Daylight Saving Time in the US
When Does DST Start and End?
Not All States Use DST
Almost all of the United States has yearly clock changes. The only exceptions are Hawaii, where Hawaii Standard Time (HST) is observed all year, and most of Arizona, which follows Mountain Standard Time (MST) year-round. In Arizona, only the Navajo Nation uses DST to stay in sync with its territory extending into Utah and New Mexico—both states that observe DST.
Indiana, after having abstained from changing its clocks since 1970, decided to join the national DST regime in 2006.
Some States Want to Remove DST
Proposals to stay on standard time or move to full-time DST appear on the US legislative agenda nearly every clock change. Since 2015, more than 200 bills and resolutions related to Daylight Saving Time have been introduced, covering almost every state across the US, according to the National Conference of State Legislatures.
Recently, several states have proposing or passed bills in favor of permanent DST. However, they need congressional approval to abolish the time change. For this to happen, Congress first has to pass a federal law allowing states to observe DST year-round, because today's law, the Energy Policy Act of 2005, only allows states to opt out of DST.
Does DST Start at the Same Time?
By law, all clock changes in the US occur at 02:00 (2 am), in the state's local time. In spring, clocks are set forward to 03:00 (3 am); they are turned backward to 01:00 (1 am) in the fall.
However, since the US spans several time zones, the clock changes, while occurring at the same local time in each time zone, do not happen simultaneously. Eastern time zones switch earlier than western time zones. For example, each DST change happens 3 hours earlier in New York than in Los Angeles.
History: When Did DST Start in the USA?
In 1916, during World War I, Germany became the first country to adopt DST to save energy for the war effort. Many countries across Europe soon followed suit. In the US, “Fast Time,” as it was called then, was first introduced in 1918. The initiative was sparked by Robert Garland, a Pittsburgh industrialist who had encountered the idea in the United Kingdom.
Only 7 months later, DST was repealed. But some cities, including Pittsburgh, Boston, and New York, continued to use it.
“War Time” and “Peace Time”
In 1942, at the height of World War II, President Franklin D. Roosevelt reintroduced the measure, instituting year-round Daylight Saving Time in the US. Referred to as “War Time,” DST was in force continuously from February 9, 1942 to September 30, 1945.
During this time, the US time zones were called “Eastern War Time,” “Mountain War Time,” “Central War Time,” and “Pacific War Time.” After the surrender of Japan in mid-August 1945, the time zones were relabeled “Peace Time.”
National DST Rules since 1966
From 1945 to 1966, there were no uniform rules for DST in the US. This caused widespread confusion, especially for trains, buses, and the broadcasting industry. As a result, the Uniform Time Act of 1966 was established.
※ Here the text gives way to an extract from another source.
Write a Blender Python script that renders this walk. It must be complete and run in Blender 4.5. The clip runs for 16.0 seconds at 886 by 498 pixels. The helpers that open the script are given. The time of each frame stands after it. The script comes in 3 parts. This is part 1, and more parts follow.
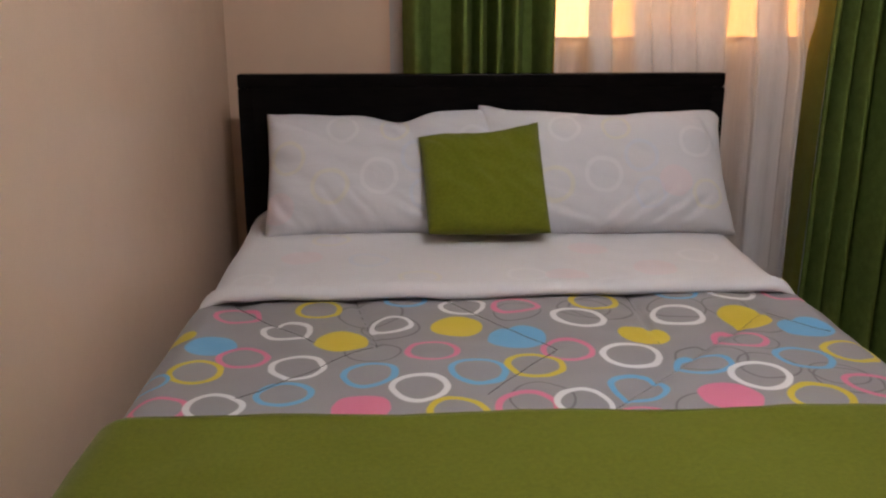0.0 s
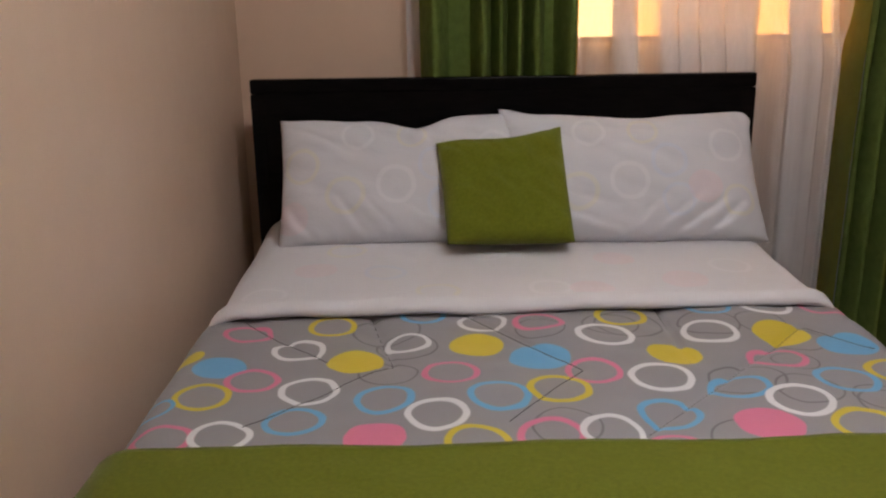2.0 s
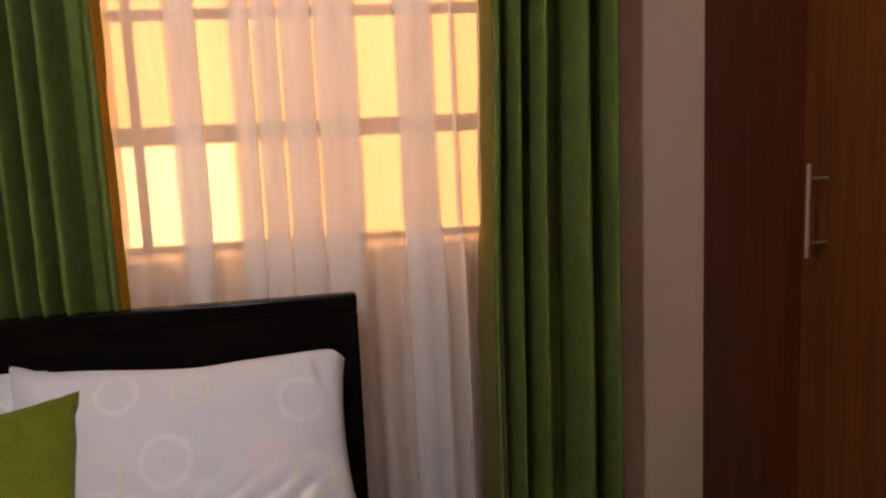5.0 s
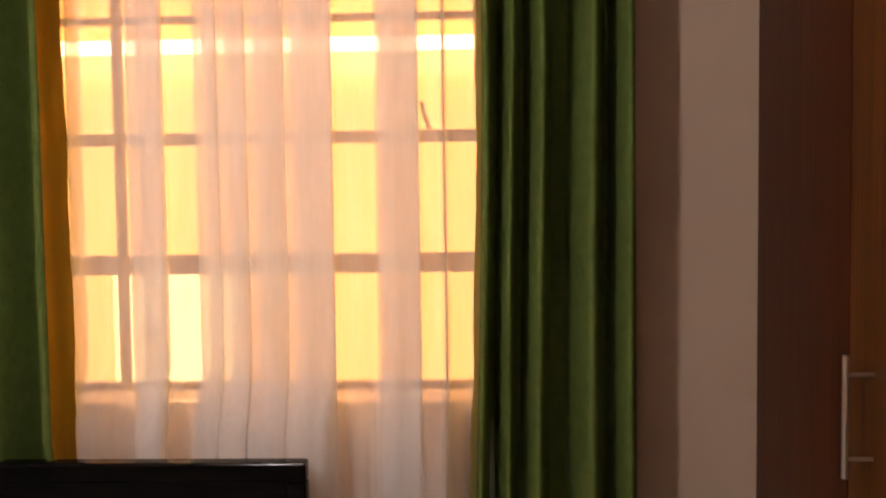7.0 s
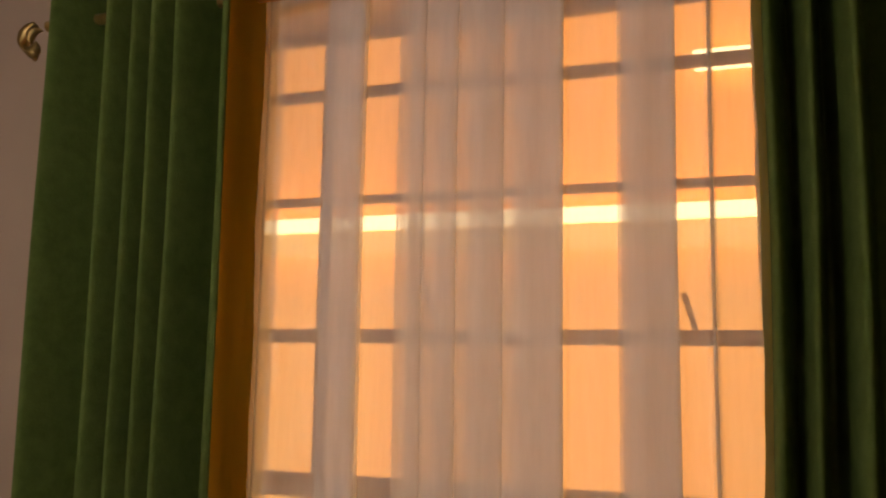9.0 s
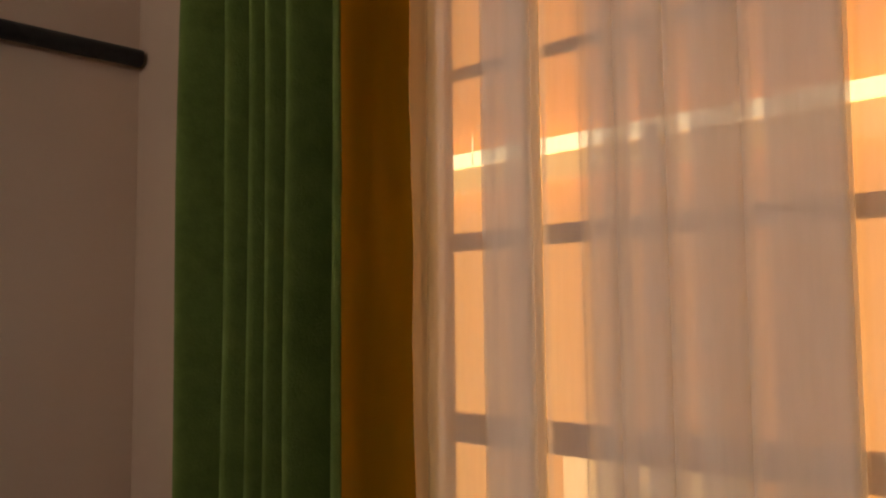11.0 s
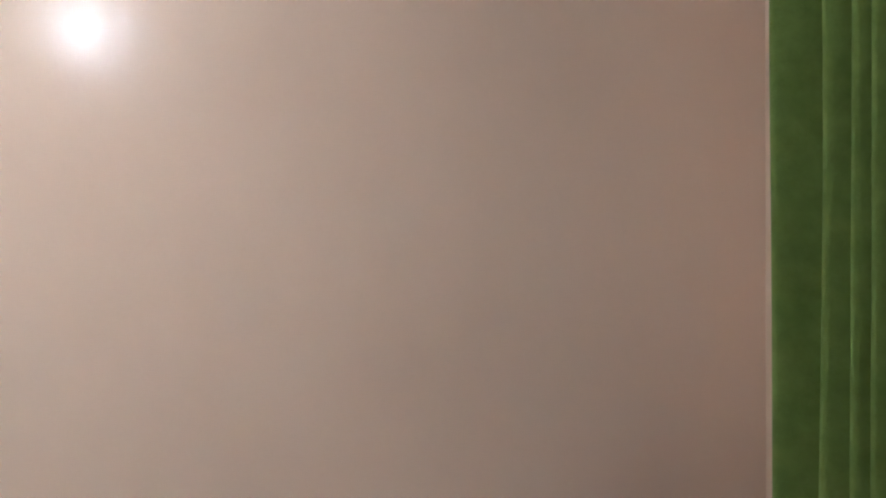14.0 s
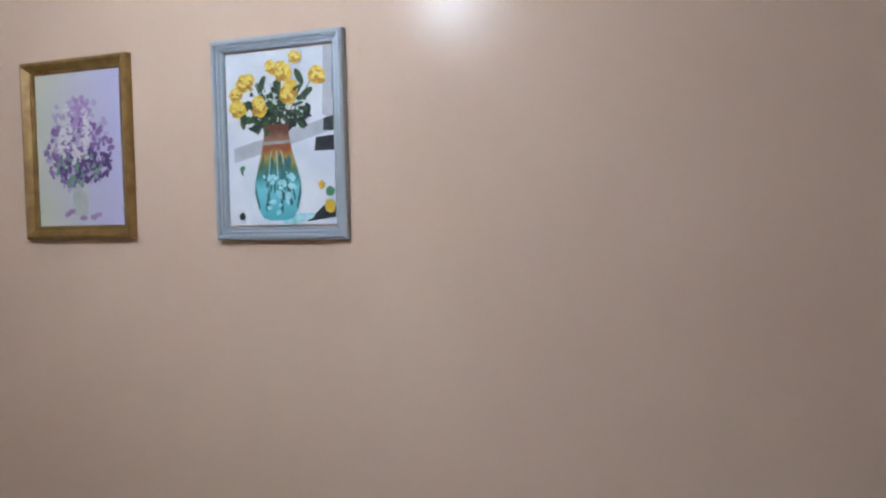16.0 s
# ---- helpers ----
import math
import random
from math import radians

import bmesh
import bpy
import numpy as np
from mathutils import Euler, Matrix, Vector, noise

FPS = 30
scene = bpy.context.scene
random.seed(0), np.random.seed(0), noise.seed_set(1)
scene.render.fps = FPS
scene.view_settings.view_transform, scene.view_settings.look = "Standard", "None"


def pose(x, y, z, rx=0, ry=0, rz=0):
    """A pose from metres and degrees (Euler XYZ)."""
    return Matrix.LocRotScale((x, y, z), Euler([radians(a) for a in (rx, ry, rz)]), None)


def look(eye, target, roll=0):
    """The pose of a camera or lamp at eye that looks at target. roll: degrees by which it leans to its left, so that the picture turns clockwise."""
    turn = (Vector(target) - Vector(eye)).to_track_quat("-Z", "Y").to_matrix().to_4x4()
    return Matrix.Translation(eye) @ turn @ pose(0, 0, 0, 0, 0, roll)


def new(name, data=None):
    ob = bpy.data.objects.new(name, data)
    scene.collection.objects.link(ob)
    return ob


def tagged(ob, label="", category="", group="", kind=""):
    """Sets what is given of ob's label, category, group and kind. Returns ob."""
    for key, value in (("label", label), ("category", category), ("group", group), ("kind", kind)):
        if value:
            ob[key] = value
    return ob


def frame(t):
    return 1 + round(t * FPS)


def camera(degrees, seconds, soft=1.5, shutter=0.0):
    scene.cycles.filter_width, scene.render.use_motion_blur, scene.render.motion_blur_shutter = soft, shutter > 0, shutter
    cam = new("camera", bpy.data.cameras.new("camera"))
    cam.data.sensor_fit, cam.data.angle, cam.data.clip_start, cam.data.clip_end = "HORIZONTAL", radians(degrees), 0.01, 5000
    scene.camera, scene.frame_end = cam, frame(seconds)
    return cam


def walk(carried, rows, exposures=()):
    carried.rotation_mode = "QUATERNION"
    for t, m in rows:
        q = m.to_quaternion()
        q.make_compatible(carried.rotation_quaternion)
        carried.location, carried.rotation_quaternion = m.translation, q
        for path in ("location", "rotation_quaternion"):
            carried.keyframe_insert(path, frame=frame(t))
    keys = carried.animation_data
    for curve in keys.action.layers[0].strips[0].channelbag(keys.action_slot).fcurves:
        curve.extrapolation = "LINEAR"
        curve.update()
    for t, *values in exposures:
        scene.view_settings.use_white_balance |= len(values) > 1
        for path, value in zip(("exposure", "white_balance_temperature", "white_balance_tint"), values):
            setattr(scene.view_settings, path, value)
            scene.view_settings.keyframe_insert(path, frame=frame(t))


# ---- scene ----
cam = camera(54.0, 16.0, soft=2.2)
PATH = [
    (0, (0.634, -3.135, 1.361), (0.710, -1.214, 0.809), 0.0),
    (0.5, (0.624, -3.131, 1.336), (0.719, -1.215, 0.771), 0.4),
    (1, (0.608, -3.125, 1.365), (0.663, -1.212, 0.785), 0.6),
    (1.5, (0.591, -3.099, 1.388), (0.568, -1.167, 0.873), -0.1),
    (2, (0.647, -3.033, 1.371), (0.671, -1.113, 0.814), -0.8),
    (2.5, (0.764, -2.894, 1.389), (0.793, -0.974, 0.831), -1.4),
    (3, (0.920, -2.755, 1.399), (1.067, -0.824, 0.898), -1.4),
    (3.5, (0.999, -2.593, 1.449), (1.378, -0.681, 1.002), -1.4),
    (4, (1.159, -2.516, 1.530), (1.657, -0.623, 1.120), -2.2),
    (4.5, (1.357, -2.473, 1.559), (1.780, -0.553, 1.191), -2.5),
    (7, (2.048, -2.140, 1.694), (1.987, -0.143, 1.591), -0.7),
    (7.5, (2.074, -2.011, 1.717), (1.883, -0.021, 1.665), -0.3),
    (8, (2.064, -1.879, 1.788), (1.785, 0.100, 1.853), 0.5),
    (8.5, (2.036, -1.784, 1.816), (1.600, 0.156, 2.033), 0.8),
    (10.8, (2.052, -1.041, 1.766), (0.706, 0.427, 1.950), -0.2),
    (11, (2.042, -1.004, 1.737), (0.650, 0.423, 1.895), -0.5),
    (11.3, (1.987, -0.903, 1.716), (0.496, 0.427, 1.803), -0.2),
    (11.6, (1.939, -0.813, 1.715), (0.369, 0.424, 1.773), -0.1),
    (12, (1.890, -0.719, 1.717), (0.212, 0.369, 1.739), -0.1),
    (12.5, (1.856, -0.678, 1.707), (0.040, 0.159, 1.712), 0.2),
    (13, (1.855, -0.675, 1.689), (-0.072, -0.139, 1.689), 0.2),
    (13.5, (1.886, -0.680, 1.673), (-0.099, -0.433, 1.688), -0.3),
    (14, (1.847, -0.726, 1.675), (-0.153, -0.688, 1.670), -0.2),
    (14.5, (1.844, -0.724, 1.677), (-0.144, -0.937, 1.622), -1.8),
    (15, (1.839, -0.718, 1.681), (-0.112, -1.149, 1.599), -1.6),
    (15.5, (1.819, -0.722, 1.680), (-0.088, -1.317, 1.574), -1.6),
    (16, (1.784, -0.735, 1.682), (-0.064, -1.495, 1.593), -1.4),
]
walk(cam, [(t, look(eye, target, roll)) for t, eye, target, roll in PATH],
     exposures=[(0, 0.14, 6800, 16), (3.5, 0.09, 6850, 17), (4.5, 0.14, 7000, 21), (7.0, 0.27, 7500, 22), (8.5, -0.67, 7600, 18), (10.8, -0.95, 7900, 17), (11.5, -0.72, 7900, 17),
                (12.0, -0.55, 7800, 16), (12.5, -0.30, 7600, 14), (13.0, 0.06, 7000, 11), (14.0, 0.50, 5800, 8), (15.0, 0.43, 5650, 6), (16, 0.20, 5550, 6)])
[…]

While granting US states the ability to opt out of DST, the law provided a framework for a nation-wide, synchronized DST schedule, starting on the last Sunday of April and ending on the last Sunday of October.
Year-Round DST in 1973
During the 1973 oil embargo, the US Congress ordered a year-round DST period lasting from January 1974 to April 1975. The rationale was to study the effects of seasonal time change on energy consumption. Following staunch opposition from the public and the realization that the measure yielded only modest energy savings, the plan was soon amended to allow for a return to standard time during the winter months.
Energy Policy Act of 2005
After the energy crisis was over in 1976, the United States DST schedule was revised several times throughout the years. From 1987 to 2006, the country observed DST for about 7 months each year. The current schedule was introduced by the Energy Policy Act of 2005 and has been followed since 2007.